Buddhism forms a large minority in Sikkim with 28.1 per cent of the population following the religion while 60 per cent are Hindus.
"This is my way of standing by the people of Tibet and their struggle. I abhor violence in any form," Bhutia told the Times of India newspaper. "I sympathize with the Tibetan cause. I have many friends in Sikkim who follow Buddhism," he said.
Bhutia said he had not been requested by any group to pull out of the torch run. "This is an absolutely personal decision. I feel what's happening in Tibet is not right and in my small way I should show my solidarity," he was quoted by the daily as saying.
India's football team will not be competing at the Olympics as the Asian berths have been claimed by Japan, South Korea and Australia.
The Olympic torch arrived in Beijing on Monday after demonstrations by a pro-Tibet group during its passage from Olympia in Greece. Protests are expected by Buddhist groups and other organizations during the flame's 137,000 kilometre global passage through 135 cities.

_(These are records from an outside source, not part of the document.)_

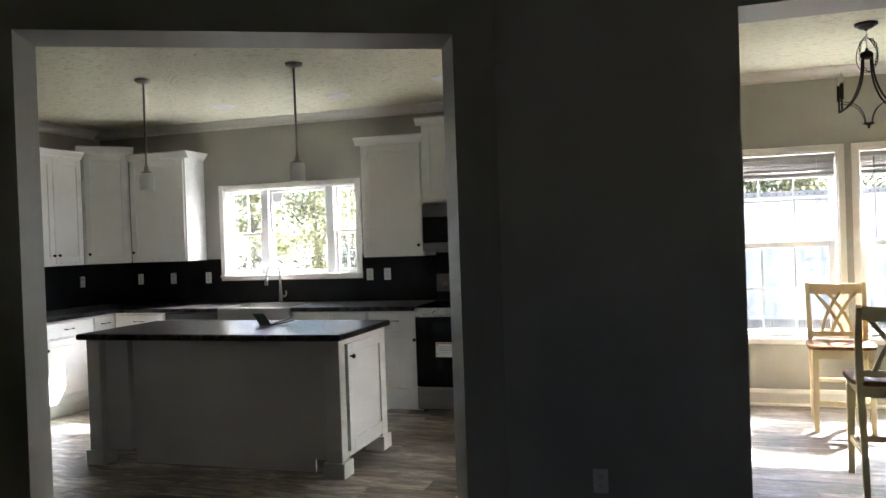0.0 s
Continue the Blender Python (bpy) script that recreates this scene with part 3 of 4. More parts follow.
def chandelier(x, y):
    c = thing("chandelier", pose(x, y, 0), "dark bronze four-arm chandelier with candle bulbs on a looped chain", "chandelier")
    smooth(part("canopy", lathe(bmesh.new(), [(0.068, CEILING), (0.069, CEILING - 0.014), (0.064, CEILING - 0.018), (0.05, CEILING - 0.021), (0.045, CEILING - 0.03), (0.03, CEILING - 0.037), (0.012, CEILING - 0.041), (0.008, CEILING - 0.05)][::-1], n=24), IRON, c))
    part("hook", sweep(bmesh.new(), [(0, 0, CEILING - 0.045), (0.004, 0, CEILING - 0.08), (0, 0, 2.66), (0, 0, 2.585)], 0.004, n=6), NICKEL, c)
    smooth(part("hub", lathe(bmesh.new(), [(0.018, 2.535), (0.036, 2.545), (0.04, 2.565), (0.03, 2.58), (0.012, 2.59), (0.008, 2.605)], n=18), IRON, c))
    # chain hanging in a loop
    loop = curve_points([(0, 0, 2.668), (-0.032, -0.02, 2.65), (-0.048, -0.04, 2.6), (-0.044, -0.045, 2.53), (-0.028, -0.045, 2.475), (0.0, -0.045, 2.447),
                         (0.028, -0.045, 2.475), (0.046, -0.045, 2.53), (0.048, -0.04, 2.6), (0.03, -0.02, 2.65), (0, 0, 2.668)], 30)
    for i in range(1, len(loop) - 1):
        t = (loop[i + 1] - loop[i - 1]).normalized()
        u = t.cross(Vector((0, 1, 0))).normalized() if i % 2 else Vector((0, 1, 0))
        link = [loop[i] + t * 0.0125 * math.sin(k * math.pi / 5) + u * 0.0068 * math.cos(k * math.pi / 5) for k in range(10)]
        part("chain_link", sweep(bmesh.new(), link, 0.0021, side=tuple(t.cross(u)), closed=True, n=5), IRON, c)
    wire = curve_points([(0.0, -0.01, 2.69), (-0.045, -0.03, 2.63), (-0.07, -0.04, 2.55), (-0.058, -0.04, 2.48), (-0.01, -0.03, 2.445), (0.045, -0.02, 2.485), (0.06, -0.01, 2.56), (0.03, 0, 2.64), (0.0, 0.0, 2.68)], 36)
    part("cable", sweep(bmesh.new(), wire, 0.0022, n=6), IRON, c)
    for sx in (-1, 1):
        for sy in (-1, 1):
            ex, ey = sx * 0.16, sy * 0.048
            pts = []
            for i in range(15):
                u = i / 14
                r = 0.16 + 0.84 * (u ** 2.1)
                z = 2.54 - 0.325 * (1 - (1 - u) ** 1.35)
                pts.append((ex * r, ey * (0.45 + 0.55 * u), z))
            arm = part("arm", sweep(bmesh.new(), pts, 0.0062, n=8), IRON, c)
            part("stem", sweep(bmesh.new(), [(ex, ey, 2.21), (ex, ey, 2.29)], 0.006, n=8), IRON, arm)
            part("candle_sleeve", lathe(bmesh.new(), [(0.013, 2.285), (0.015, 2.287), (0.0125, 2.295), (0.0125, 2.385), (0.009, 2.387)], (ex, ey, 0), 14), IRON, arm)
            smooth(part("bulb", lathe(bmesh.new(), [(0.008, 2.385), (0.012, 2.395), (0.016, 2.412), (0.014, 2.43), (0.007, 2.447), (0.002, 2.456)], (ex, ey, 0), 14), BULB, arm, "clear candle bulb"))
            pts = []
            for i in range(11):
                u = i / 10
                pts.append((ex * (1 - 0.88 * (1 - (1 - u) ** 1.7)), ey * (1 - 0.8 * u), 2.268 - 0.008 * u - 0.135 * u ** 2.2))
            part("scroll", sweep(bmesh.new(), pts, 0.0028, n=6), IRON, c)
    smooth(part("finial", lathe(bmesh.new(), [(0.003, 2.094), (0.009, 2.1), (0.009, 2.108), (0.006, 2.112), (0.034, 2.122), (0.036, 2.128), (0.02, 2.133)], n=18), IRON, c))


chandelier(1.379, 5.63)


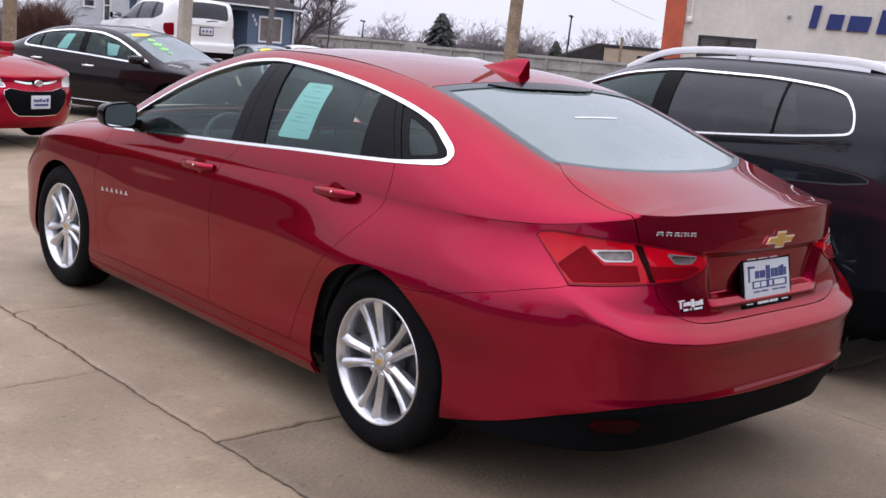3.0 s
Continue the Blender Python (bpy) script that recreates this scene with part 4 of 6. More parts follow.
    # inside
    def seat(x, y, w=0.50, back=True):
        bm = bmesh.new()
        box(bm, (-w / 2, -0.02, 0.0), (w / 2, 0.50, 0.15), 0.05)
        box(bm, (-w / 2, -0.12, 0.10), (w / 2, 0.03, 0.68), 0.055, Matrix.Rotation(radians(14), 4, "X"))
        ob = part("seat", bm, SEAT, car, "dark cloth seat", m=pose(x, y, 0.42))
        for hx in ((0,) if w < 0.8 else (-0.42, 0.42)):
            bm = bmesh.new()
            box(bm, (-0.13, -0.06, 0.0), (0.13, 0.05, 0.17), 0.045)
            box(bm, (-0.06, -0.015, -0.07), (-0.045, 0.0, 0.03))
            box(bm, (0.045, -0.015, -0.07), (0.06, 0.0, 0.03))
            part("headrest", bm, SEAT, ob, m=pose(hx, -0.21, 0.69, 10))
    seat(-0.38, 1.30)
    seat(0.38, 1.30)
    seat(0, 0.36, 1.22)
    bm = bmesh.new()
    box(bm, (-0.72, 1.98, 0.62), (0.72, 2.30, 0.96), 0.06)
    box(bm, (-0.62, -0.50, 0.95), (0.62, 0.20, 1.0), 0.02)
    box(bm, (-0.80, -0.2, 0.30), (0.80, 2.3, 0.36))
    for s in (-1, 1):
        box(bm, (s * 0.80, 0.0, 0.4), (s * 0.84, 2.2, 0.97), 0.012)
    part("dashboard", bm, SEAT, car, "dark dashboard and parcel shelf", smooth=False)
    bm = bmesh.new()
    ring = [(0.185 * math.cos(2 * math.pi * k / 32), 0, 0.185 * math.sin(2 * math.pi * k / 32)) for k in range(33)]
    tube(bm, ring, 0.016, 8, cap=False)
    for w in (0, 180, 270):
        tube(bm, [(0, 0.01, 0), (0.18 * math.cos(radians(w)), 0, 0.18 * math.sin(radians(w)))], 0.018, 6)
    lathe(bm, [(0.06, -0.01), (0.05, 0.02), (0, 0.03)], "y", 20)
    part("steering_wheel", bm, WHEEL_GREY, car, "grey steering wheel", m=pose(-0.38, 1.86, 0.90, -24))
    return car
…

Bhutia is not the first public personality to have distanced himself from the Beijing Olympics.
The Times of India reported that in February, Hollywood director Steven Spielberg withdrew as an artistic adviser to the Olympics over China's support to the Sudanese government at a time when the regime was charged with massacres in the Darfur region.
Bhutia took the decision on Monday, the same day that Tibetan exiles appealed to Indians chosen to be Olympic torchbearers to withdraw from the relay in a show of support for their cause.
An estimated 100,000 Tibetan refugees currently live in 35 settlements and numerous smaller communities across India. The Tibetan spiritual leader, the Dalai Lama, and thousands of Tibetans fled to India after China cracked down on the Tibetan uprising of 1959.